= Lady Grace Mysteries =

Historical detective fiction series
The Lady Grace Mysteries is a series of children's detective fiction novels initially written by English author Patricia Finney, with Sara Volger and Jan Burchett later joining as co-authors.

Written as a diary, the story follows Lady Grace Cavendish, a maid of honour to Queen Elizabeth I, attempting to solve various mysteries within the royal court.

==Series==
- Assassin by Patricia Finney, Doubleday, 2004, ISBN 978-0-385-60644-8
- Betrayal by Patricia Finney, Doubleday, 2004, ISBN 978-0-385-60645-5
- Conspiracy by Patricia Finney, 2005, ISBN 978-0385731539
- Deception by Sara Volger & Jan Burchett, 2005
- Exile by Sara Vogler & Jan Burchett, 2006
- Feud by Patricia Finney, 2006
- Gold by Sara Vogler & Jan Burchett, 2006
- Haunted by Sara Vogler & Jan Burchett, 2006
- Intrigue by Sara Vogler & Jan Burchett, 2008
- Jinx by Sara Vogler & Jan Burchett, 2008
- Keys by Sara Vogler & Jan Burchett, 2009
- Loot by Sara Vogler & Jan Burchett, 2010

==Adaptation==
A television adaptation of Patricia Finney's book series entitled The Lady Grace Mysteries was announced in October 2024, when Federation Studios via its French kids & family film/television production subsidiary and Mainz-based German commercial & production/distribution division of German broadcaster ZDF, ZDF Studios, had partnered with British media company behind the novel series, Coolabi Productions, who owns the subsidiary Working Partners, to develop a adaptation based on Patricia Finney's book series with German broadcaster ZDF, British television broadcasting network BBC and French broadcasting company France Televisions had ordered the series while Cottonwood Media's parent Federation Studios via its children's entertainment arm Federation Kids & Family and ZDF's German production/distribution arm ZDF Studios would jointly handle distribution to the series.

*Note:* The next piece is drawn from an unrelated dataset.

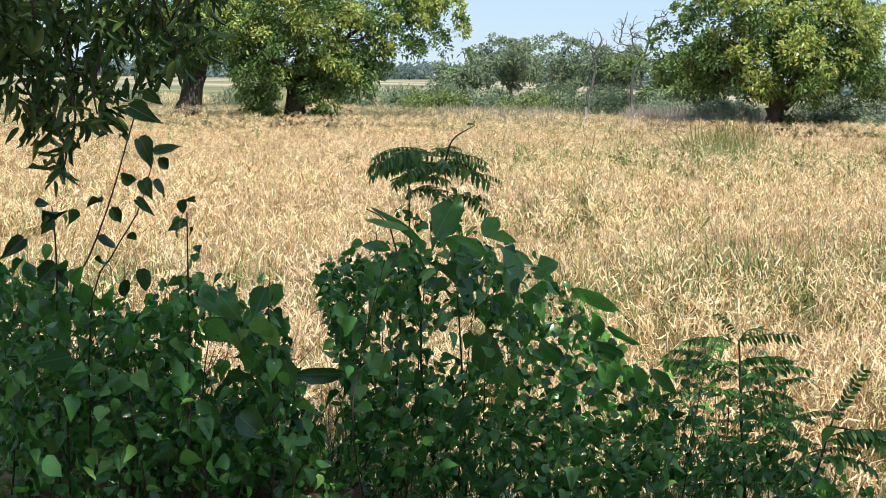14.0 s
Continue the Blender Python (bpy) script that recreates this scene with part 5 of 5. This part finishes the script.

On 27 March 2025, BBC Children's & Education had commissioned & orders the 10-episode adaptation of Patricia Finney's book series The Lady Grace Mysteries to air it on BBC's British children's television channel CBBC which it premiered. The 10-episode television series titled The Lady Grace Mysteries premiered a year later on CBBC and BBC iPlayer on 20 April 2026.

The series is adapted for television by Anna McCleery and stars Evie Coles as Lady Grace Cavendish, Twinkle Jaiswal as Lady Sarah, Fintan Buckard as Lord Osborne, Lady Grace's possible love interest, and Rebecca Scott as Queen Elizabeth I. Production took place in Brussels and County Durham, including Brussels Town Hall, Brancepeth Castle and Raby Castle. Costume design was by Alexia Crisp-Jones and music by Jeremy Warmsley.

Sara Baalla of the Liverpool Echo wrote: "The 'vibrant' new drama brings the excitement, humour and intrigue of Queen Elizabeth I's court to life for younger audiences, as well as older fans who grew up with the books."